What that meant was targeting specific areas, keeping their heads down and pushing through. Specifically:
Sticking to the facts. USC did an analysis and came up with a list of hundreds of gaps and opportunities in their process. The client had already identified many of those, but lacked the ability internally to address them. USC consolidated that list down to a workable and organized collection to take action upon. From there, they developed a roadmap that outlined what they needed to address, in priority order. The USC team outlined the resources, the costs, the people involved and the timeframe, clearly showing how it would impact their operation.

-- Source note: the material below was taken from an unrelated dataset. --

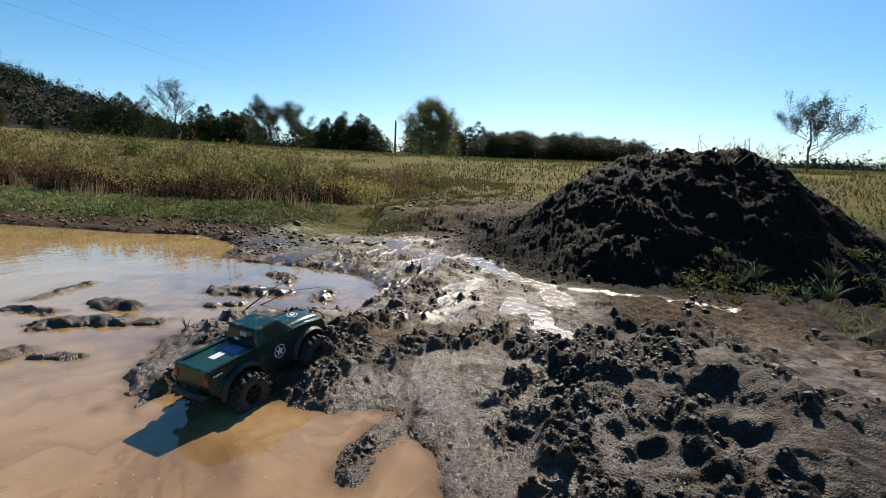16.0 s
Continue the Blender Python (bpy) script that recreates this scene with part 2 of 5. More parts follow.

Implemented change management. It became clear to the USC team that this client needed them to be a guide through the change management process. “They needed someone to plant a flag in the ground and decide which way they were going,” said Smith. It meant:
Developed program of change initiatives
Established hierarchy for decision making
Created governance for stakeholder engagement
Enhanced communication amongst teams
Using USC’s tried-and-true processes, the team was able to convince this unique client to develop a program of change initiatives, establish the governance necessary to ensure the envisioned changes have appropriate sponsorship and support, and engage with organizational leaders to bring vision to reality. The USC team also distinguished themselves among a slew of prior consultants for this client. Other consultancies identify the problems, suggest solutions, and walk away. The USC approach has always been to work shoulder-to-shoulder with the client to make sure they are delighted and that change sticks, walking them through it, all the way.